▶ _EXERCISE DETAILS_
Pull every line containing the word "script" from the records.

▶ _DATA PROVIDED_
Begin

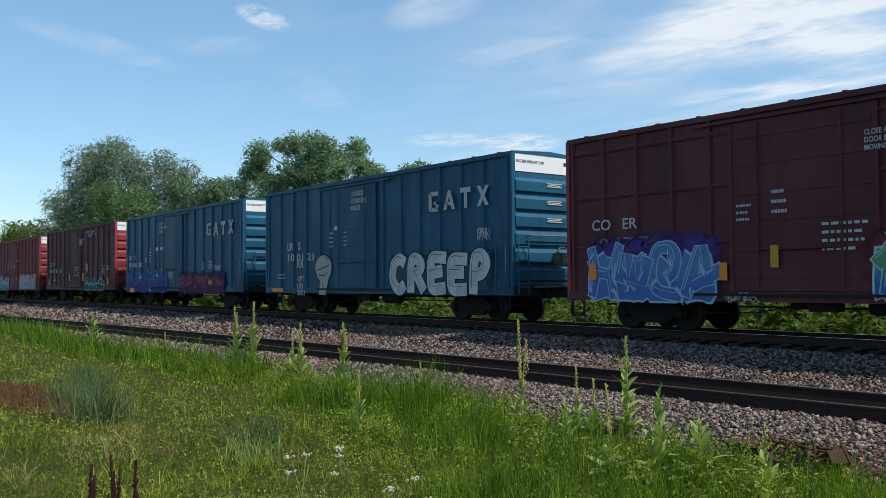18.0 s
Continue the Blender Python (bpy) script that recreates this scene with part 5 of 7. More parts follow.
def mark(k, kind, x, z, w, h, what):
    """One marking on the near side of car k: its lower left corner, width and height in metres."""
    COUNT[0] += 1
    seed = COUNT[0]
    car, y = CARS[k], side_of(k)
    if k.startswith("h") and z + h < 1.5:
        y = -HALF - 0.006
    if kind == "T":
        fitted(k, what, x, z, w, h, M_LETTER, y)
    elif kind == "D":
        fitted(k, what, x, z, w, h, M_BLACKLETTER if k != "X" else spray((0.06, 0.03, 0.02)), y)
    elif kind == "X":
        fitted(k, what, x, z, w, h, M_LETTER if not what.startswith(("next", "any")) else spray((0.06, 0.03, 0.02)), y, "stencil")
    elif kind == "N":
        fitted(k, what, x, z, w, h, spray((0.03, 0.05, 0.16), None, 0.1), y - 0.004, "graffiti_tag")
    elif kind in "BE":
        bars(car, x, z, w, h, int(what), M_LETTER if kind == "B" else M_BLACKLETTER, y, seed)
    elif kind == "O" and k.startswith("h"):
        part("reflector", Form().box(x, x + 0.6 * w, -0.004, 0.004, z, z + 0.85 * h), M_FADED, car, "faded orange reflector strip", at=pose(0, y - 0.008, 0))
    elif kind in "OY":
        part("reflector", Form().box(x, x + w, -0.004, 0.004, z, z + h), M_ORANGE if kind == "O" else M_YELLOW, car, at=pose(0, y - (0.048 if k in "DEFIKMNPQSTUVWXY" else 0.008), 0))
    elif kind in ("S", "R2"):
        f = Form()
        for a, b, c, d in ((0, 1, 0, 0.1), (0, 1, 0.9, 1), (0, 0.07, 0.1, 0.9), (0.93, 1, 0.1, 0.9), (0.46, 0.53, 0.1, 0.9), (0.1, 0.4, 0.3, 0.38)):
            f.box(x + a * w, x + b * w, -0.003, 0.003, z + c * h, z + d * h)
        part("stencil_box", f, M_LETTER if kind == "S" else M_BLACKLETTER, car, at=pose(0, y, 0))
    elif kind == "R":
        p = part("consolidated_stencil", Form().box(x, x + w, -0.003, 0.003, z, z + h), M_BLACKLETTER, car, at=pose(0, y, 0))
        f = Form()
        for a, b, c, d in ((0.04, 0.96, 0.90, 0.95), (0.04, 0.96, 0.05, 0.10), (0.47, 0.53, 0.1, 0.9), (0.55, 0.92, 0.42, 0.48)):
            f.box(x + a * w, x + b * w, -0.0025, 0.0025, z + c * h, z + d * h)
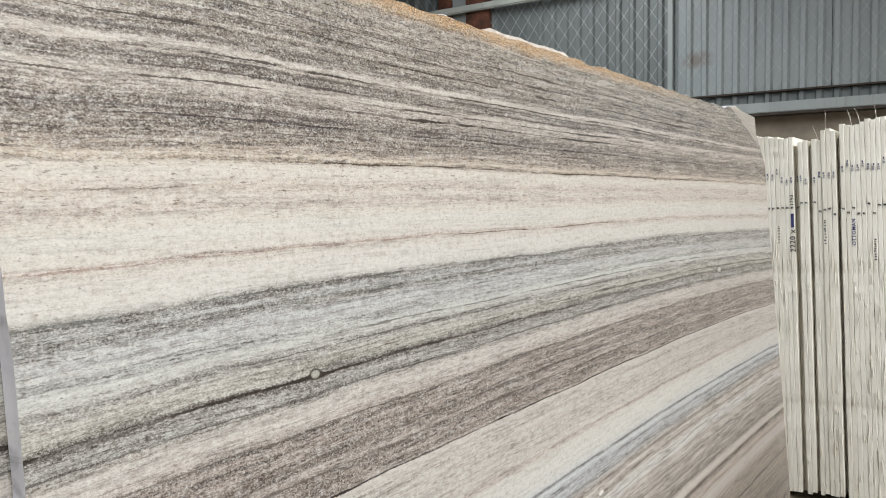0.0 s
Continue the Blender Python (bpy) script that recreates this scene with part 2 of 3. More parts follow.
    col = m.mix(m.math("MULTIPLY", m.math("MULTIPLY", dash, where), m.math("MULTIPLY", calm_busy, 0.85)), col, srgb("332b27"))
    stroke = m.span(along(14.0, 230.0, 4.0, 3.0, 0.6), 0.59, 0.63)
    col = m.mix(m.math("MULTIPLY", m.math("MULTIPLY", stroke, where), 0.78), col, srgb("3d3430"))
    coarse = along(7.0, 150.0, 13.0, 4.0, 0.6)
    col = m.mix(m.math("MULTIPLY", m.span(coarse, 0.49, 0.34), m.math("MULTIPLY_ADD", m.math("MAXIMUM", dark, busy), 0.60, 0.05)), col, srgb("453b36"))
    col = m.mix(m.math("MULTIPLY", m.span(coarse, 0.52, 0.68), m.math("MULTIPLY_ADD", m.math("MAXIMUM", dark, busy), 0.35, 0.05)), col, srgb("d6cec5"))
    pepper = m.math("MULTIPLY", m.span(bent, 1.815, 1.83), m.span(bent, 1.905, 1.885))
    col = m.mix(m.math("MULTIPLY", m.math("MULTIPLY", m.span(along(70.0, 420.0, 17.0, 2.0), 0.60, 0.68), pepper), 0.7), col, srgb("5d4d41"))
    # soft blotches in the pale bands
    blotch = along(75.0, 120.0, 11.0, 3.0, 0.6)
    col = m.mix(m.span(blotch, 0.52, 0.70, 0.0, 0.45), col, m.mix(1.0, col, srgb("d8cec8"), "MULTIPLY"))
    col = m.mix(m.span(blotch, 0.47, 0.32, 0.0, 0.30), col, srgb("cdc9c3"))
    # crystal grain
    grain = m.noise(m.scaled(p, 0.8, 1, 1.15), 430.0, 2.0, 0.75)
    big_grain = m.noise(m.scaled(p, 0.9, 1, 1.2), 170.0, 2.0, 0.6)
    harsh = m.math("MULTIPLY_ADD", m.math("MAXIMUM", dark, m.math("MULTIPLY", busy, 0.8)), 0.70, 0.26)
    col = m.mix(m.math("MULTIPLY", m.span(grain, 0.52, 0.66, 0.0, 0.62), harsh), col, srgb("4a423c"))
    col = m.mix(m.math("MULTIPLY", m.span(grain, 0.48, 0.35, 0.0, 0.42), harsh), col, srgb("d9d2ca"))
    col = m.mix(m.span(big_grain, 0.54, 0.70, 0.0, 0.30), col, m.mix(1.0, col, srgb("b8aea6"), "MULTIPLY"))
    col = m.mix(m.span(big_grain, 0.46, 0.30, 0.0, 0.24), col, srgb("cfc9c1"))
    # single crystals, milky or grey, plainest in the dark and restless bands
    fine = m.crystals(m.scaled(p, 0.85, 1, 1.15), 640.0)
    large = m.crystals(m.scaled(p, 0.8, 1, 1.2), 330.0)
    col = m.mix(m.math("MULTIPLY", m.span(fine, 0.60, 0.95, 0.0, 0.30), harsh), col, srgb("4d453f"))
    col = m.mix(m.math("MULTIPLY", m.span(fine, 0.34, 0.06, 0.0, 0.22), harsh), col, srgb("dcd6ce"))
    col = m.mix(m.math("MULTIPLY", m.span(large, 0.70, 0.96, 0.0, 0.22), harsh), col, srgb("6b625b"))
    col = m.mix(m.math("MULTIPLY", m.span(large, 0.20, 0.04, 0.0, 0.14), m.math("ADD", harsh, 0.3)), col, srgb("e4dfd8"))
    # scattered dark specks
    speck = m.span(m.noise(m.scaled(p, 0.7, 1, 1.7), 260.0, 0.0), 0.755, 0.80)
    col = m.mix(m.math("MULTIPLY", speck, 0.45), col, srgb("4d3f36"))
    # the named veins: height, half width, strength, where they begin and fade along the slab
    swell = m.span(along(9.0, 9.0, 21.0, 4.0, 0.65), 0.36, 0.62, 0.65, 2.6)
    gap = m.span(along(7.0, 30.0, 22.0, 3.0), 0.42, 0.50)
    for at, half, strength, u0, u1, tint, least in VEINS:
        off = m.math("MULTIPLY", m.math("ABSOLUTE", m.math("SUBTRACT", bent, at)), swell)
        amount = m.math("MULTIPLY", m.span(off, half * 1.6, half * 0.9, 0.0, strength), m.math("MAXIMUM", gap, least))
        amount = m.math("MULTIPLY", amount, m.span(u, u1, u1 + (0.35 if u1 - u0 > 0.3 else 0.03), 1.0, 0.0))
        if u0 > 0:
            amount = m.math("MULTIPLY", amount, m.span(u, u0 - 0.04, u0))
        col = m.mix(amount, col, srgb(tint))
    # pale crystal pebbles with dark rims
    for ku, kv, ru, rv, core, rim in ((0.342, 1.6398, 0.0085, 0.0056, "aaa79c", 0.9), (2.043, 1.626, 0.022, 0.0085, "c6c5bf", 0.35)):
        du = m.math("DIVIDE", m.math("SUBTRACT", u, ku), ru)
        dv = m.math("DIVIDE", m.math("SUBTRACT", v, kv), rv)
        far2 = m.math("ADD", m.math("MULTIPLY", du, du), m.math("MULTIPLY", dv, dv))
        far2 = m.math("MULTIPLY_ADD", m.math("SUBTRACT", quick, 0.5), 0.8, far2)
        col = m.mix(m.span(far2, 2.0, 1.2, 0.0, rim), col, srgb("3d3832"))
        col = m.mix(m.span(far2, 0.95, 0.35), col, m.mix(m.span(grain, 0.4, 0.6), srgb("8d897f"), srgb(core)))
    for ku, kv, ru, rv, tint in ((0.423, 1.135, 0.0046, 0.0052, "e9e4dc"), (1.139, 1.25, 0.013, 0.0045, "cfcac3"), (0.05, 1.245, 0.009, 0.0026, "4a4039")):
        du = m.math("DIVIDE", m.math("SUBTRACT", u, ku), ru)
        dv = m.math("DIVIDE", m.math("SUBTRACT", v, kv), rv)
        far2 = m.math("ADD", m.math("MULTIPLY", du, du), m.math("MULTIPLY", dv, dv))
        far2 = m.math("MULTIPLY_ADD", m.math("SUBTRACT", tiny, 0.5), 1.2, far2)
        col = m.mix(m.span(far2, 1.1, 0.7), col, srgb(tint))
    # rusty crust along the sawn top, fading to the far end
    crust = m.math("ADD", v, m.math("MULTIPLY", m.math("SUBTRACT", quick, 0.5), 0.03))
    rusty = m.math("MULTIPLY", m.span(crust, 2.082, 2.098), m.span(u, 1.2, 2.0, 1.0, 0.0))
    col = m.mix(m.math("MULTIPLY", rusty, m.span(big_grain, 0.66, 0.36, 0.3, 0.85)), col, m.mix(m.span(grain, 0.40, 0.60), srgb("d6b184"), srgb("7d5a38")))
    col = m.mix(m.span(v, 2.1095, 2.1115, 0.0, 0.5), col, srgb("c8c0b5"))
    # bare, dull corner
    corner = m.math("ADD", v, m.math("MULTIPLY", u, 0.30))
    bare = m.span(m.math("MULTIPLY_ADD", m.math("SUBTRACT", quick, 0.5), 0.03, corner), 2.782, 2.79)
    col = m.mix(m.math("MULTIPLY", bare, 0.5), col, m.mix(slow, srgb("9d958b"), srgb("aea69b")))
    m.link(m.math("MULTIPLY_ADD", m.span(grain, 0.35, 0.7), 0.10, m.math("MULTIPLY_ADD", bare, 0.3, 0.13)), m.shader.inputs["Roughness"])
    m.bump(m.math("ADD", m.math("MULTIPLY", grain, 0.4), dash), 0.10, 0.001)
    return m.colour(col)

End

▶ _ANSWER BELOW_
Continue the Blender Python (bpy) script that recreates this scene with part 5 of 7. More parts follow.
Continue the Blender Python (bpy) script that recreates this scene with part 2 of 3. More parts follow.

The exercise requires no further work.